─── Source material ───

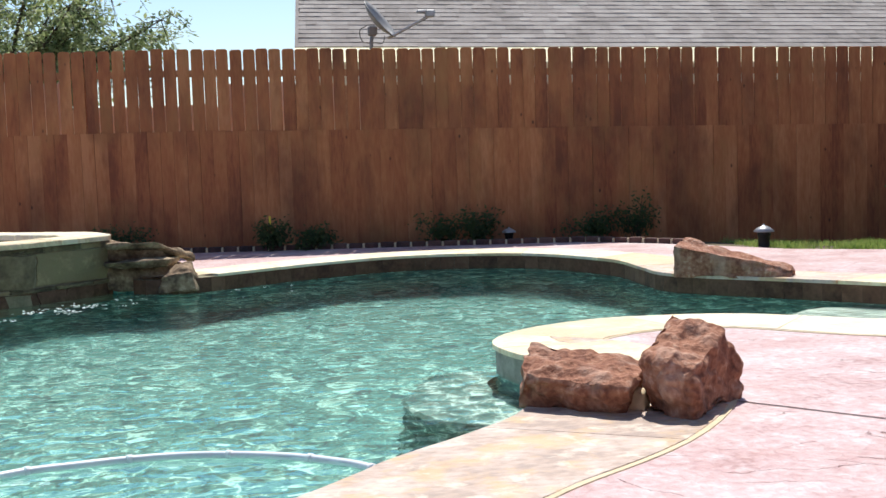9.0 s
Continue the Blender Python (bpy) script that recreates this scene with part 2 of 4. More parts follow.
def let_through(m, amount, colour):
    """Adds light coming through from behind."""
    n, l = m.node_tree.nodes, m.node_tree.links
    last = n["Material Output"].inputs[0].links[0].from_socket
    bs = n["Principled BSDF"]
    tr = n.new("ShaderNodeBsdfTranslucent")
    tr.inputs["Color"].default_value = (*colour, 1)
    mix = n.new("ShaderNodeMixShader")
    mix.inputs[0].default_value = amount
    ends = [k.to_socket for k in bs.outputs[0].links]
    l.new(bs.outputs[0], mix.inputs[1])
    l.new(tr.outputs[0], mix.inputs[2])
    for e in ends:
        l.new(mix.outputs[0], e)


let_through(M_STREAK, 0.5, (0.95, 0.96, 0.97))
let_through(M_FOAM, 0.6, (0.95, 0.96, 0.96))
let_through(M_STREAK, 0.45, (0.95, 0.96, 0.96))
M_HOSE = material("hose_plastic", [(0.62, 0.66, 0.70), (0.78, 0.80, 0.82)], 9, 0.4, 0.1, 60)
M_GROUND = material("soil", [(0.05, 0.04, 0.025), (0.11, 0.085, 0.05), (0.12, 0.13, 0.05)], 1.2, 0.95, 0.6, 18)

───

### Instructions for the task
Starting with the line that contains "Continue the Blender", print each line through the last one in the listing. Include both end lines and add nothing.

### Correct output
Continue the Blender Python (bpy) script that recreates this scene with part 2 of 4. More parts follow.
def let_through(m, amount, colour):
    """Adds light coming through from behind."""
    n, l = m.node_tree.nodes, m.node_tree.links
    last = n["Material Output"].inputs[0].links[0].from_socket
    bs = n["Principled BSDF"]
    tr = n.new("ShaderNodeBsdfTranslucent")
    tr.inputs["Color"].default_value = (*colour, 1)
    mix = n.new("ShaderNodeMixShader")
    mix.inputs[0].default_value = amount
    ends = [k.to_socket for k in bs.outputs[0].links]
    l.new(bs.outputs[0], mix.inputs[1])
    l.new(tr.outputs[0], mix.inputs[2])
    for e in ends:
        l.new(mix.outputs[0], e)


let_through(M_STREAK, 0.5, (0.95, 0.96, 0.97))
let_through(M_FOAM, 0.6, (0.95, 0.96, 0.96))
let_through(M_STREAK, 0.45, (0.95, 0.96, 0.96))
M_HOSE = material("hose_plastic", [(0.62, 0.66, 0.70), (0.78, 0.80, 0.82)], 9, 0.4, 0.1, 60)
M_GROUND = material("soil", [(0.05, 0.04, 0.025), (0.11, 0.085, 0.05), (0.12, 0.13, 0.05)], 1.2, 0.95, 0.6, 18)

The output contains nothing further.